The paper outlines three questions the researchers asked to determine whether psycho-physiological measurements can be used to determine whether a code-comprehension task is perceived as easy or difficult:

  • Can we acquire psycho-physiological measures from eye-tracking technology, electrodermal-activity [EDA] sensors, and electroencephalogram [EEG] sensors to make an accurate prediction of whether a task is difficult or easy?
  • Which combination of psycho-physiological sensors and associated features best predict task difficulty?
  • Can we use psycho-physiological measures to predict task difficulty as the developer is working?

EDA measures changes in the skin’s ability to conduct electricity, while EEG evaluates electrical activity in the brain.

The researchers conducted a study of 15 professional developers to see how well this approach can predict if developers will find a task difficult. The results were encouraging: For new developers, task difficulty could be predicted with a precision of nearly 65 percent. For new tasks, the number was even higher: almost 85 percent.

What isn’t known yet is how developers will react if their actions are approaching bug-potential levels and an intervention is deemed necessary.

“We haven’t tried any interventions yet,” Begel says, “but one I’ve thought about can help absent-minded developers, such as those who just came back from lunch and aren’t paying much attention to their code.
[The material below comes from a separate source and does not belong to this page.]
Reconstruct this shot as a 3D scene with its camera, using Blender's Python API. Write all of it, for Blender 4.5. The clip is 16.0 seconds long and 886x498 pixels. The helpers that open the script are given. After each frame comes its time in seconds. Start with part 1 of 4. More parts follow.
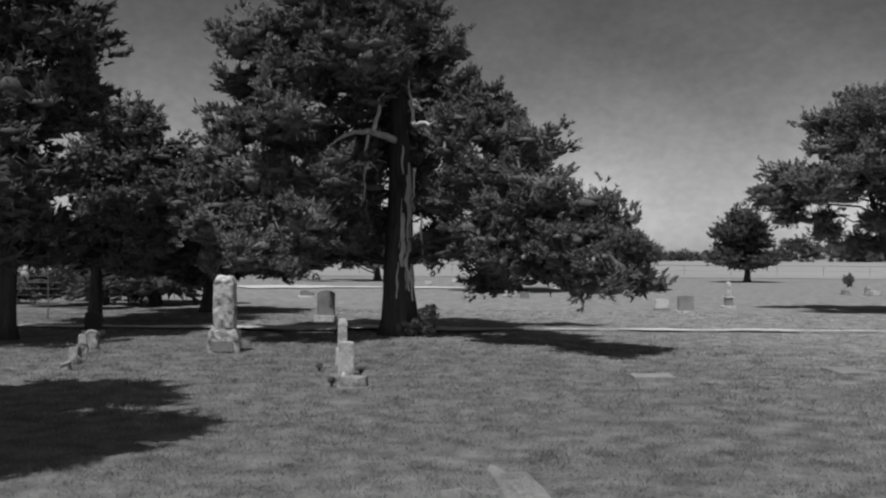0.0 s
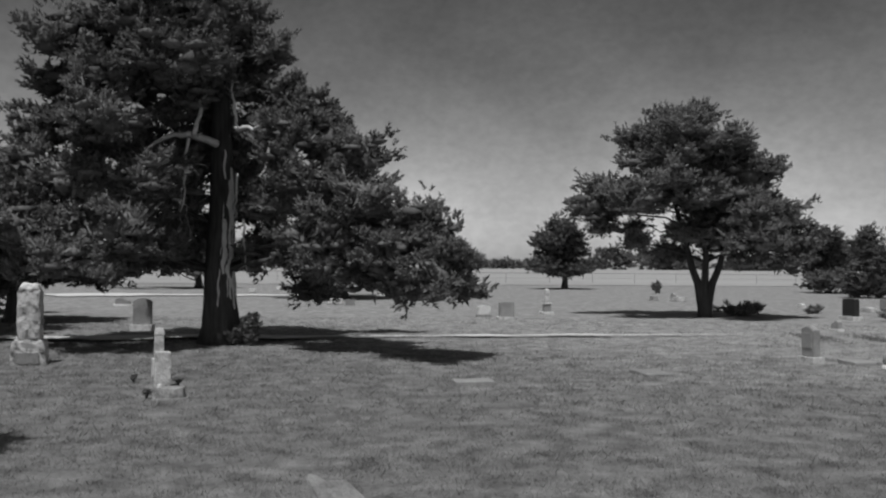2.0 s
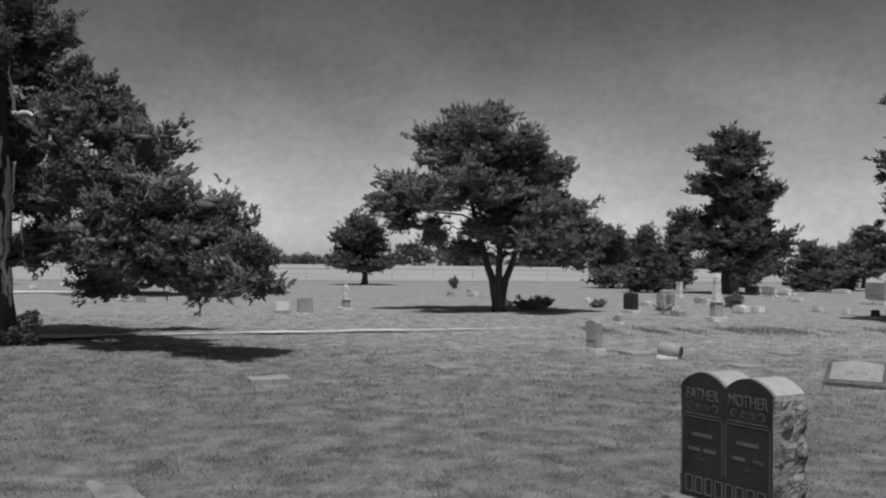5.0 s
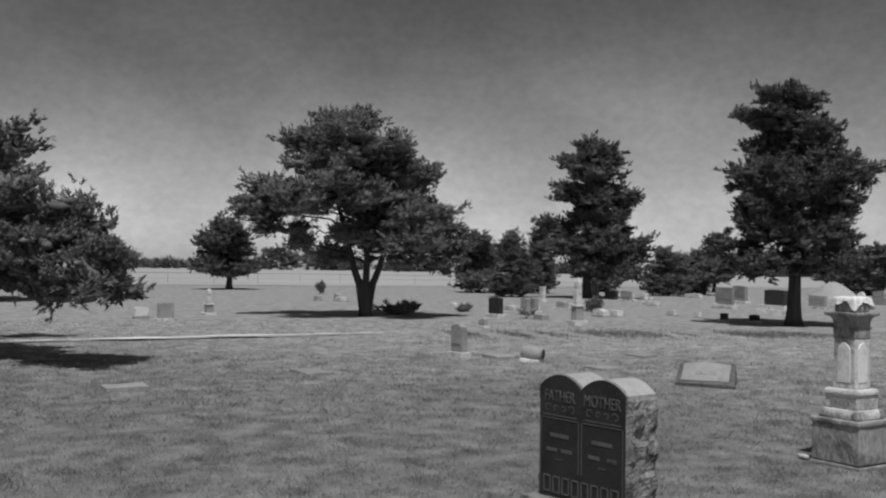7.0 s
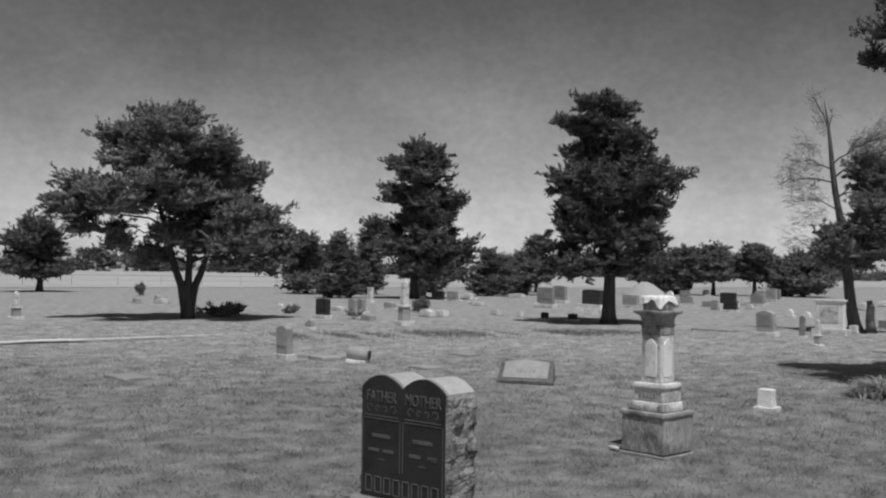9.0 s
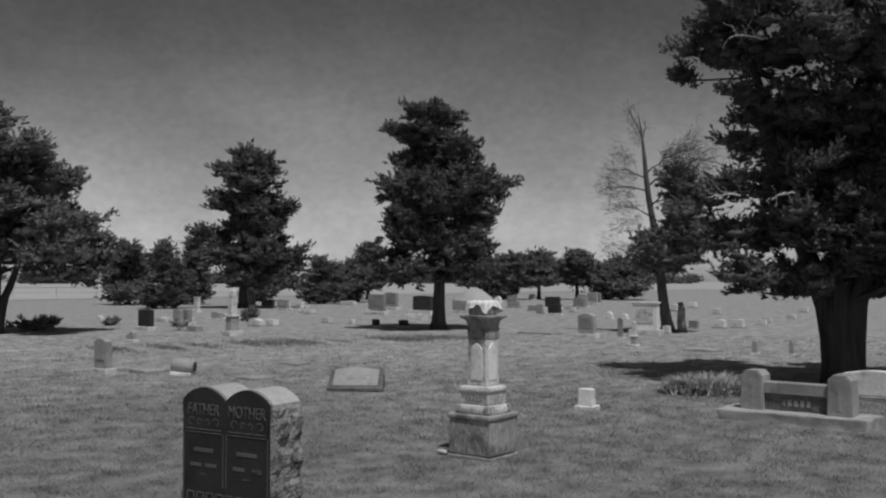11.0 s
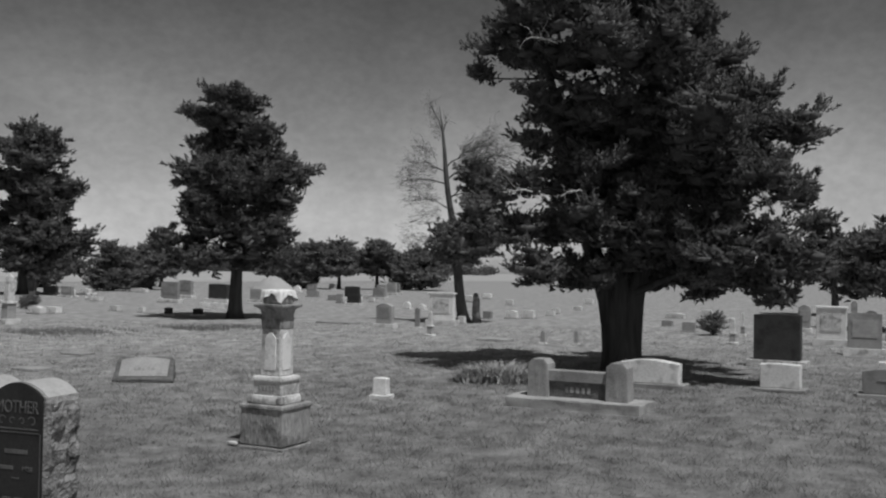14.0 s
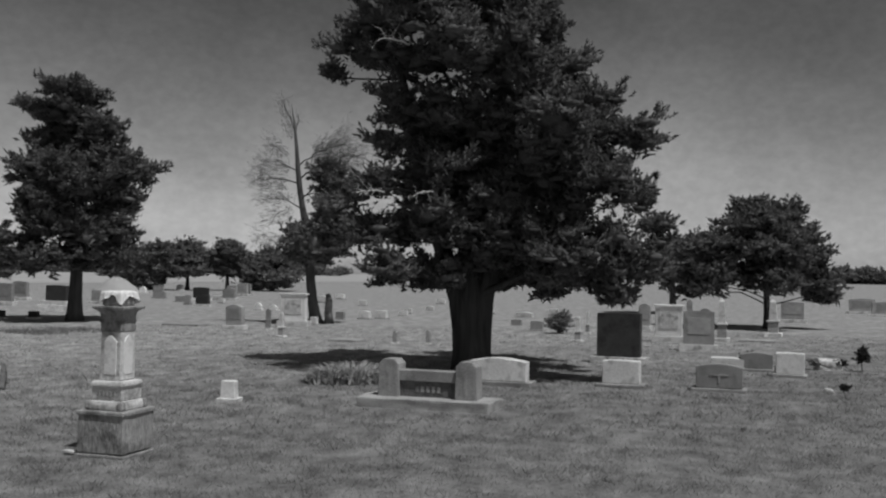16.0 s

If we reduce the contrast on the display and make the fonts harder to read, the developer will be forced to apply more brainpower to read and understand the code and will be less likely to slip up as a result.”

Significant work remains before such techniques can be deployed on a broad scale, but the promising results the researchers outline in their paper brings the community closer to a reliable way to measure the difficulty of software-engineering tasks, and that could help drive the next generation of tools to support overtaxed programmers.

“We’re still at the experimental stage, learning to understand what all these sensors are telling us about the software developer,” Begel says. “If we can successfully learn a pattern that produces appropriate interventions at the right times, then the proof will be in the utility of the resulting tool.”